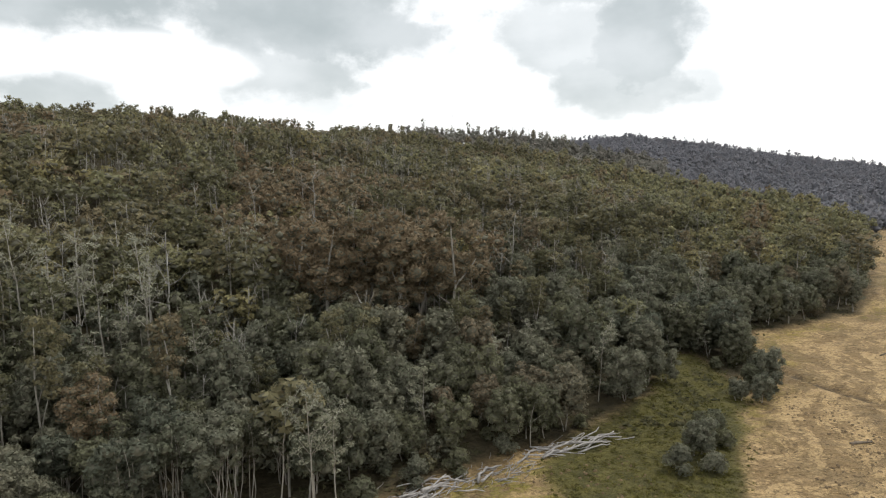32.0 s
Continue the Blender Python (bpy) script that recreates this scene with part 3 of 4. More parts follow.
def leafy_tree(kind, seed, height, radius, bottom, lobes, lobe, per, leaf, leaves, wood, stem=0.14, stems=1, top_heavy=0.8, flat=0.72, heart=0.72):
    """One tree as a thing: trunk, a few limbs, a crown of leaf sprays. Its label is given when it is planted."""
    rng = np.random.default_rng(seed)
    root = new(kind)
    spots, c, d, facing, hv, hf, hn = crown_form(rng, height, bottom, radius, lobes, lobe, per, 0, flat, top_heavy, heart)
    for s in range(stems):
        foot = np.array([*(rng.normal(0, 0.24 * radius, 2) if stems > 1 else (0, 0)), -0.4])
        tip = np.array([*(foot[:2] * 1.5 + rng.normal(0, 0.2, 2)), height - 0.8]) if stems > 2 else spots[-1 - s] + np.array([0, 0, -0.2])
        path = bend(rng, foot, tip, 7, height * 0.025)
        v, q = tube(path, np.linspace(stem, stem * 0.25, 7) * (1 if s == 0 else 0.8), 6, rng, 0.2)
        part("trunk", quick_mesh("trunk", v, q, wood, None, True), root)
        if s == 0:
            main = path
    for k in range(2):
        target = spots[(k * lobes) // 2 + 1]
        start = main[min(5, 2 + k)]
        v, q = tube(bend(rng, start, target, 4, 0.15), np.linspace(stem * 0.5, stem * 0.15, 4), 5)
        part("limb", quick_mesh("limb", v, q, wood, None, True), root)
    v, q = merge([sprays(rng, c, d, leaf, 0.4), (hv, hf)])
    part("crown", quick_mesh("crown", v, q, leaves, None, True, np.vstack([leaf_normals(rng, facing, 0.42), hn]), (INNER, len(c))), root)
    return root


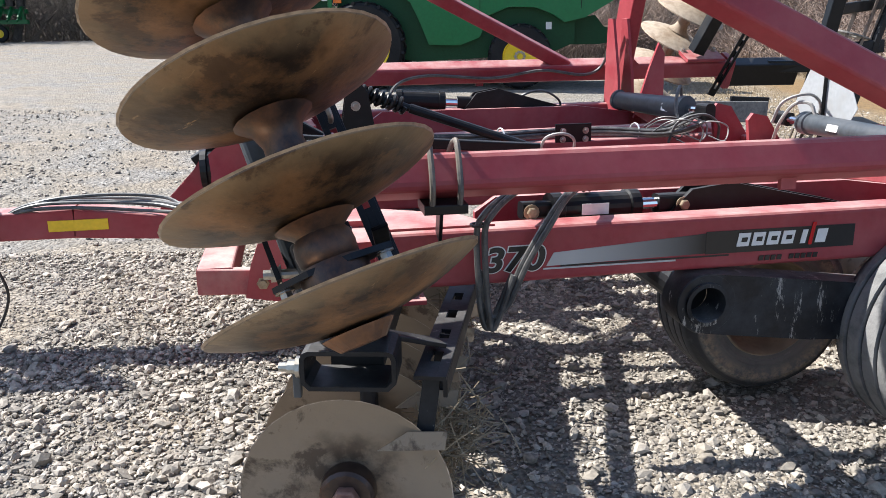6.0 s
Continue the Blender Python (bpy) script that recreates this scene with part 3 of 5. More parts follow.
◇ ◇ ◇ ◇
_DIRECTION_
All of the data above should be transcribed verbatim, with pictures omitted.

_FINISHED ANSWER_
32.0 s
Continue the Blender Python (bpy) script that recreates this scene with part 3 of 4. More parts follow.
def leafy_tree(kind, seed, height, radius, bottom, lobes, lobe, per, leaf, leaves, wood, stem=0.14, stems=1, top_heavy=0.8, flat=0.72, heart=0.72):
    """One tree as a thing: trunk, a few limbs, a crown of leaf sprays. Its label is given when it is planted."""
    rng = np.random.default_rng(seed)
    root = new(kind)
    spots, c, d, facing, hv, hf, hn = crown_form(rng, height, bottom, radius, lobes, lobe, per, 0, flat, top_heavy, heart)
    for s in range(stems):
        foot = np.array([*(rng.normal(0, 0.24 * radius, 2) if stems > 1 else (0, 0)), -0.4])
        tip = np.array([*(foot[:2] * 1.5 + rng.normal(0, 0.2, 2)), height - 0.8]) if stems > 2 else spots[-1 - s] + np.array([0, 0, -0.2])
        path = bend(rng, foot, tip, 7, height * 0.025)
        v, q = tube(path, np.linspace(stem, stem * 0.25, 7) * (1 if s == 0 else 0.8), 6, rng, 0.2)
        part("trunk", quick_mesh("trunk", v, q, wood, None, True), root)
        if s == 0:
            main = path
    for k in range(2):
        target = spots[(k * lobes) // 2 + 1]
        start = main[min(5, 2 + k)]
        v, q = tube(bend(rng, start, target, 4, 0.15), np.linspace(stem * 0.5, stem * 0.15, 4), 5)
        part("limb", quick_mesh("limb", v, q, wood, None, True), root)
    v, q = merge([sprays(rng, c, d, leaf, 0.4), (hv, hf)])
    part("crown", quick_mesh("crown", v, q, leaves, None, True, np.vstack([leaf_normals(rng, facing, 0.42), hn]), (INNER, len(c))), root)
    return root


6.0 s
Continue the Blender Python (bpy) script that recreates this scene with part 3 of 5. More parts follow.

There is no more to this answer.